Suffolk County Land Bank and Brownfield Redevelopment

Environmental Law

 

On March 13, 2012, the Suffolk County Legislature unanimously approved a resolution to create the Suffolk County Land Bank Corporation (“Land Bank”), pursuant to the New York State Land Bank Program (Article 16 of the New York Not-For-Profit Corporation Law), signed into law by Governor Cuomo in July 2011. Article 16 provides New York State municipalities the ability to apply for and create land banks in their communities to take control and redevelop vacant and abandoned land, known as brownfields.

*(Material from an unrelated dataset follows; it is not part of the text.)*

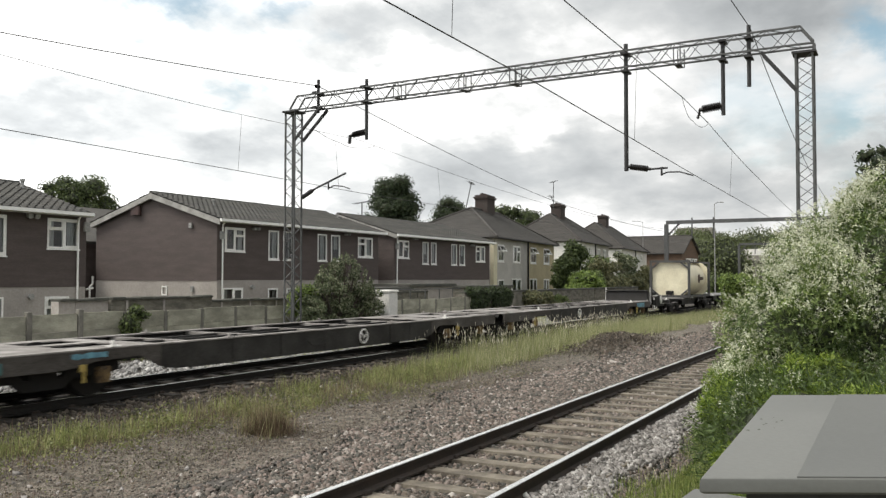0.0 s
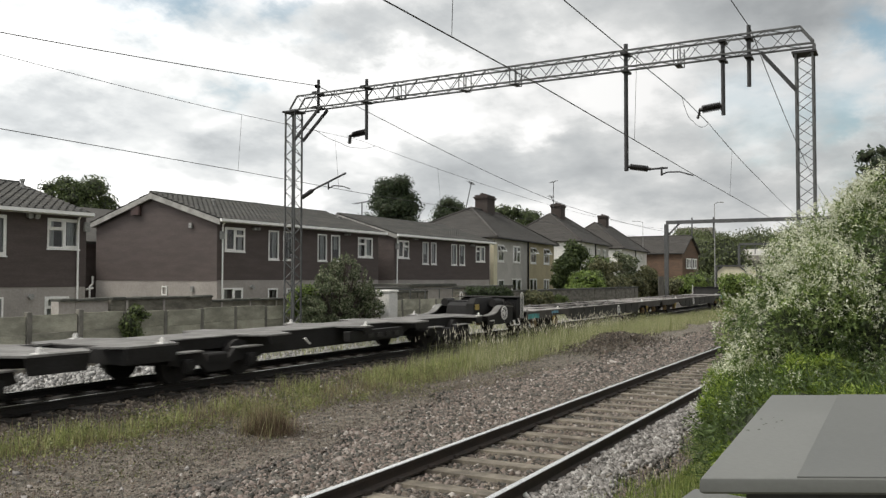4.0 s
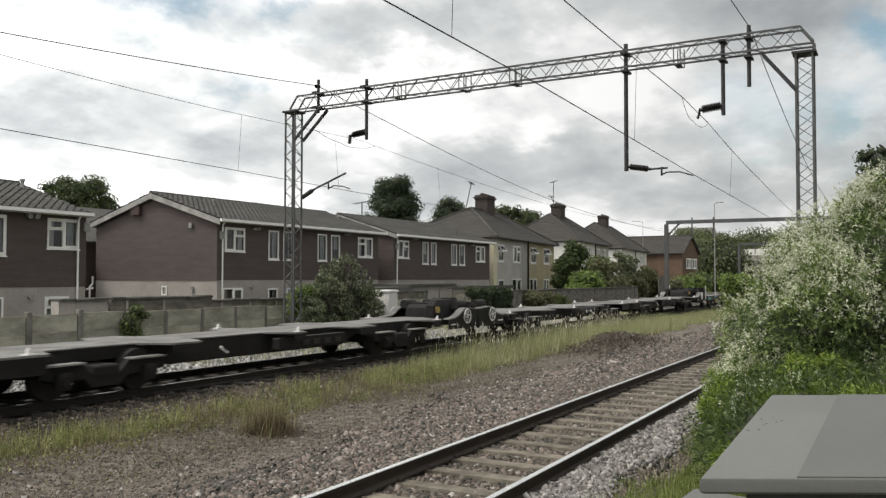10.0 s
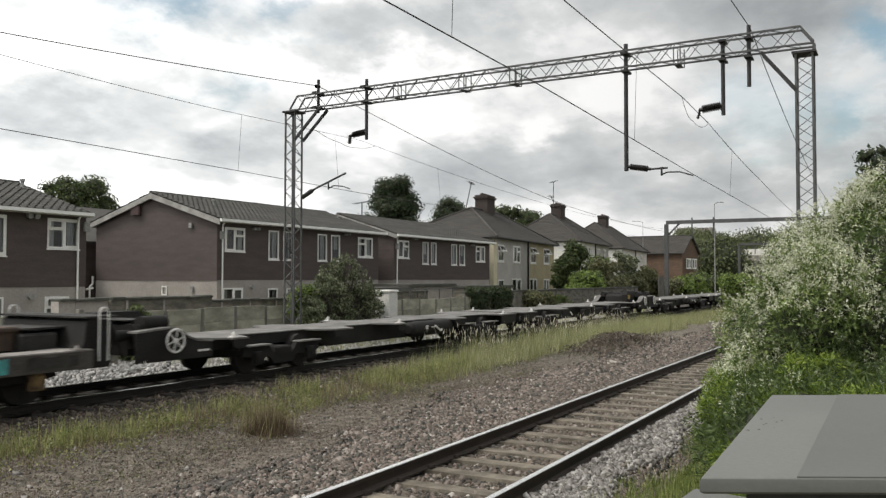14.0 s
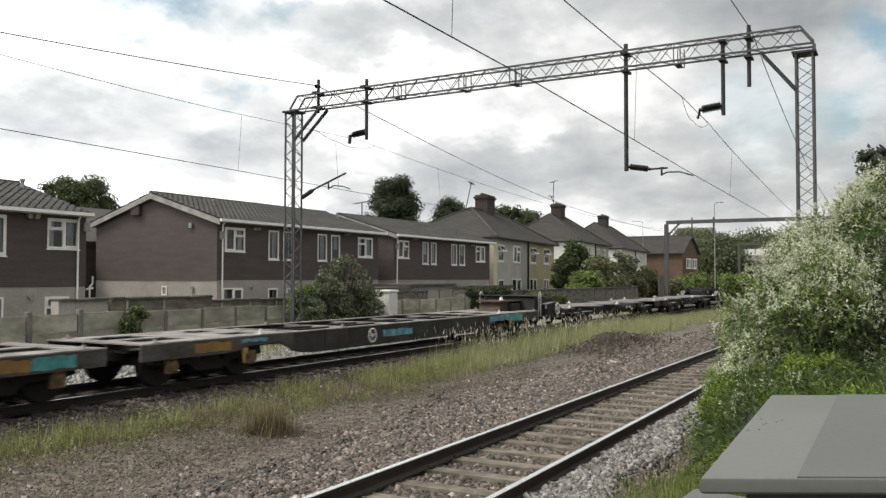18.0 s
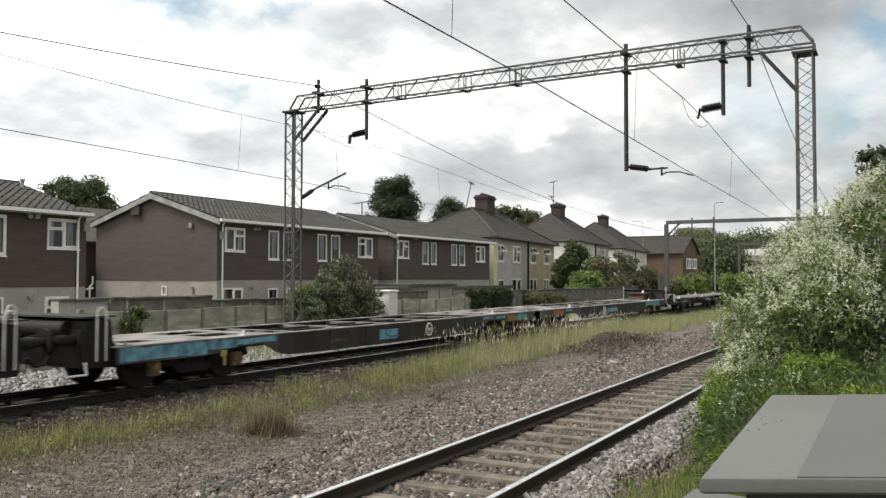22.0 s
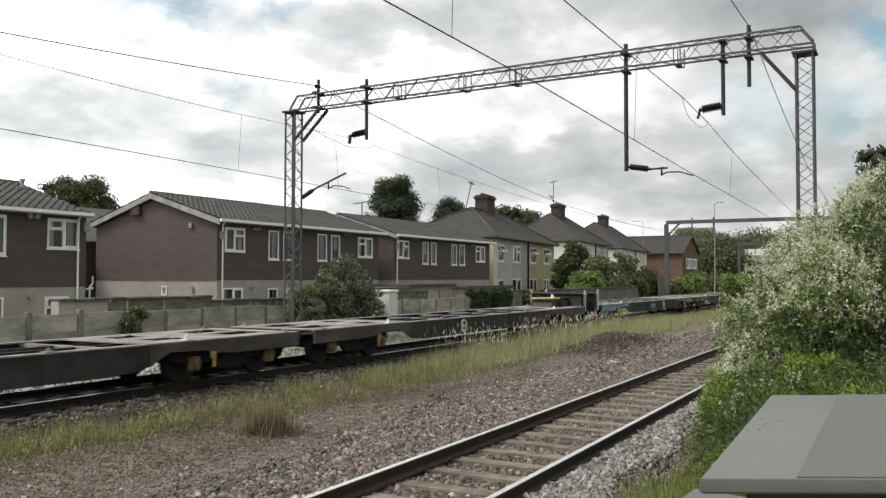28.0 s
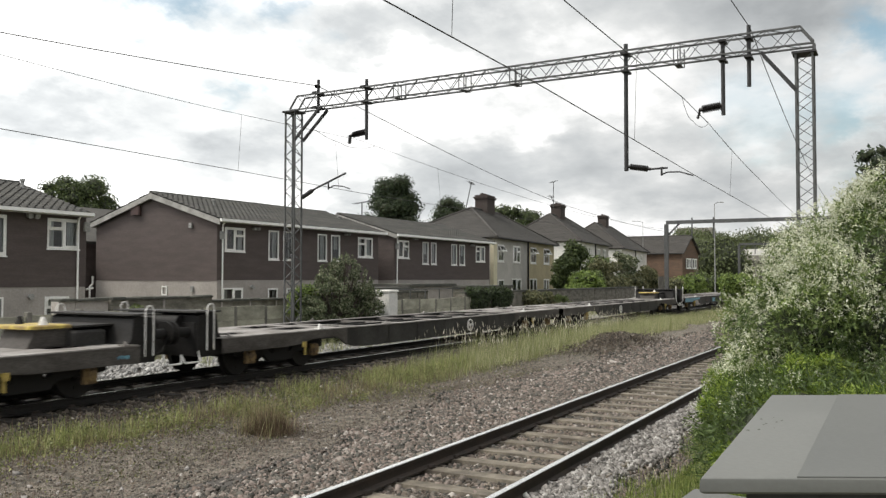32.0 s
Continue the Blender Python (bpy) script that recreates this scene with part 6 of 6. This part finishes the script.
def motions():
    """The train rolls away along the far track, slowing gently."""
    times = [2.0 * i for i in range(17)]
    turns_at = [0.12 * i for i in range(267)] + [32.0]
    for w, q, r in WHEELSETS:
        walk(w, [(t, Matrix.Translation((q, 0, r)) @ Matrix.Rotation(train_way(t) / r, 4, "Y")) for t in turns_at])
    for ob, u, *z in MOVERS:
        walk(ob, [(t, pose(u + train_way(t), TRAIN_Y, z[0] if z else 0)) for t in times])


motions()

The Suffolk County Legislature has taken advantage of this opportunity by creating a land bank, which “can serve to free up strategic brownfield sites and provide for local involvement in the disposition and re-use of these sites.” Suffolk County has accumulated in excess of $20 million in back taxes from these properties over the last 20 years, but has been prohibited by the Suffolk County Tax Act from selling them for less than the amount of the taxes owed. The Land Bank will allow the county to sell the property to developers for less than what is owed in taxes, however, the developer will then be responsible for the remediation of the land. Suffolk County Legislator DuWayne Gregory (D-Amityville), in an interview with the Times Beacon Record, says that under the Land Bank, “[the county is] not responsible for cleanup. We’ll try and get the [new] property owner to clean it up.” The Land Bank hopes to tackle the approximate 83 brownfield properties in Suffolk County, totaling more than 76 acres and representing $20 million in lost tax revenue. “This land bank will finally give Suffolk a tool to put dozens of brownfields in the hands of private individuals where they can be cleaned up and restored to good use,” Suffolk County Executive Steve Bellone said in a press release.

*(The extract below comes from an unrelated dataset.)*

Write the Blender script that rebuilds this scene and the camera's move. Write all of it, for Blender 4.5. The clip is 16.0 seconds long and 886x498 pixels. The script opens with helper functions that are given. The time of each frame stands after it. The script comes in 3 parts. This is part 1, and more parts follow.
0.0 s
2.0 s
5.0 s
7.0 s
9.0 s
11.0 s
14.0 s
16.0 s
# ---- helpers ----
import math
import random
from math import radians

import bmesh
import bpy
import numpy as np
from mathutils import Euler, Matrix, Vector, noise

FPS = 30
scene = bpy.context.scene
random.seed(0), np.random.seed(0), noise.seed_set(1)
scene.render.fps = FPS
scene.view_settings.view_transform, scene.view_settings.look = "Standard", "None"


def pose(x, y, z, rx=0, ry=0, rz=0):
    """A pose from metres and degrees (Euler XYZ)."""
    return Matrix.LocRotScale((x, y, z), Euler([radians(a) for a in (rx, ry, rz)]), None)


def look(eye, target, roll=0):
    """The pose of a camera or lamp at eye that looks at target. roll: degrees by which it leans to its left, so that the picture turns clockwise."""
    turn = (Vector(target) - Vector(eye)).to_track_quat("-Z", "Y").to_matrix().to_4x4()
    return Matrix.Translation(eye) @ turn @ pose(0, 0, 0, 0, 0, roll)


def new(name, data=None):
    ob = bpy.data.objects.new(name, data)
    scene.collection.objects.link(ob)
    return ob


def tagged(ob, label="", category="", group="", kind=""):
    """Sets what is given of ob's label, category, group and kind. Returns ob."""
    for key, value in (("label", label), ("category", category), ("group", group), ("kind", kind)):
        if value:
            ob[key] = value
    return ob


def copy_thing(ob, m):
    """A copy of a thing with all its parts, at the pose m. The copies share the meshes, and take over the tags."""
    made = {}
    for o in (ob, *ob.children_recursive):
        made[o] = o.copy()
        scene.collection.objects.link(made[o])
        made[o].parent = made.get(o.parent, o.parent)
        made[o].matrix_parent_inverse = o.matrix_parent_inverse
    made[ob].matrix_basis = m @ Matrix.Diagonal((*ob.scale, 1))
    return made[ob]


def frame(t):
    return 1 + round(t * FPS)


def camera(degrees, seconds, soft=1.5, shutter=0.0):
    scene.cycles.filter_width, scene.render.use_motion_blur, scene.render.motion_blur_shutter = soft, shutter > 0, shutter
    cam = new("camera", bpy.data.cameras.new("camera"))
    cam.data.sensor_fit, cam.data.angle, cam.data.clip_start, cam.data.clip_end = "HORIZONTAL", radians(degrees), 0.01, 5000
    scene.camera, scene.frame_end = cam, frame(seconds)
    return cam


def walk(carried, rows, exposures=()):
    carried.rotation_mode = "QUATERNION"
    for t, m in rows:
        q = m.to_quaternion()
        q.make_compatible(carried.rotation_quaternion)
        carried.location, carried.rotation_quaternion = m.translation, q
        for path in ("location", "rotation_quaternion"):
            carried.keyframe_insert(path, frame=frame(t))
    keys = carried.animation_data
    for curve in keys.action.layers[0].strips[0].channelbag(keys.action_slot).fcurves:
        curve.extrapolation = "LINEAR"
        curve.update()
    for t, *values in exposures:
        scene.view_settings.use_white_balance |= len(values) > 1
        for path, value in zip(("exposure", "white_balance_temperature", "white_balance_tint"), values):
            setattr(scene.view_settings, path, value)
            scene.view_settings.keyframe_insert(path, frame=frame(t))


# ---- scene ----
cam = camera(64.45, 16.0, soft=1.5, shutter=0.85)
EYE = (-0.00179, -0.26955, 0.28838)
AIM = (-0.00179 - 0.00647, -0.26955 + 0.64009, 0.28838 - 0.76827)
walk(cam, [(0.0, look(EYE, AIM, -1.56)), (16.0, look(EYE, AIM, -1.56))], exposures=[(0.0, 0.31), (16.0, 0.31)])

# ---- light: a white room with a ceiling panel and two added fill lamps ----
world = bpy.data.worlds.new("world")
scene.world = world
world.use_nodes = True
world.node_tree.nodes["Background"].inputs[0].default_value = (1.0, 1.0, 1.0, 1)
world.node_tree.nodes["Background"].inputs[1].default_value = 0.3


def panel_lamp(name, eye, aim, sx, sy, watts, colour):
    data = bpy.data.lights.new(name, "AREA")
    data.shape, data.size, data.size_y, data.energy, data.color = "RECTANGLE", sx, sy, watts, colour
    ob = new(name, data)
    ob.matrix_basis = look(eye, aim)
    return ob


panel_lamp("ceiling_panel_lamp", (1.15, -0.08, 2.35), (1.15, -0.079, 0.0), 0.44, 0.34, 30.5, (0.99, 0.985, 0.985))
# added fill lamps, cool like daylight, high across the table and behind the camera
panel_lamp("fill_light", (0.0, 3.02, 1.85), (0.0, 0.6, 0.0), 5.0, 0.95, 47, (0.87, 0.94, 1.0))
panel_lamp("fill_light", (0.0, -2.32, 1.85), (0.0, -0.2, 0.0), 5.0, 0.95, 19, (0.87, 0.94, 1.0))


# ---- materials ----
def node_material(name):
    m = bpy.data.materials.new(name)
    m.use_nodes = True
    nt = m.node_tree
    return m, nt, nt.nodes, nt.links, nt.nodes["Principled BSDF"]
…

While there is no doubt that the goals of the Land Bank are worthy of praise, both the Land Bank and prospective purchasers should be wary of potential environmental liabilities that may result from these transactions. While it is clear that the Suffolk County Land Bank has no interest in conducting the remediation of these brownfields, the mere ownership of these properties may result in unexpected environmental liabilities. If contamination is not contained and further migration of hazardous substances occurs, the Land Bank potentially can be liable for damages to adjacent properties.

Additionally, a prospective purchaser of a brownfield may face environmental liabilities as a result of its ownership of the property. Under this program, the purchaser will ultimately be responsible for the cleanup and should conduct “all appropriate inquiry” (“AAI”) into the condition of the property in order to be eligible for environmental liability protections.

The United States Environmental Protection Agency (“USEPA”) encourages local governments, land banks, and prospective purchasers to conduct all AAI so that they may become eligible for CERLCA liability protection. AAI is a critical requirement of the bona fide prospective purchaser (“BFPP”) status, which would allow a land bank and prospective purchaser to avoid CERCLA liability, as provided in CERCLA §§ 101(40) and 107(r)(1). Further requirements to maintain BFPP status include: 1. the disposal of hazardous substances had to have occurred before the party acquired the property; 2. the party cannot have an affiliation with a liable or potentially liable party; 3. the party must comply with land use restrictions and not impede effectiveness of the institutional controls; 4. the party must take reasonable steps to prevent release of hazardous substances; and 5. the party must provide full cooperation, assistance, and access to overseeing agencies.

Obtaining BFPP status is one of several ways prospective purchasers can mitigate potential environmental liabilities and minimize future costs. In addition to conducting its own environmental due diligence at the property, a prospective purchaser should negotiate protective environmental language for the brownfield sale agreement, including indemnifications, representations, and warranties. A prospective purchaser of a brownfield may also consider purchasing environmental insurance to remove risk from potential unknowns at the property that could raise the cost of cleanup. Countless times purchasers take ownership of contaminated properties only to find the costs of cleanup much greater than originally anticipated. Understanding the protections and defenses under state and federal environmental laws is critical to entering into any contract for a contaminated property. Environmental legal counsel should be retained to assist in these transactions to ensure risks are minimized and interests are protected.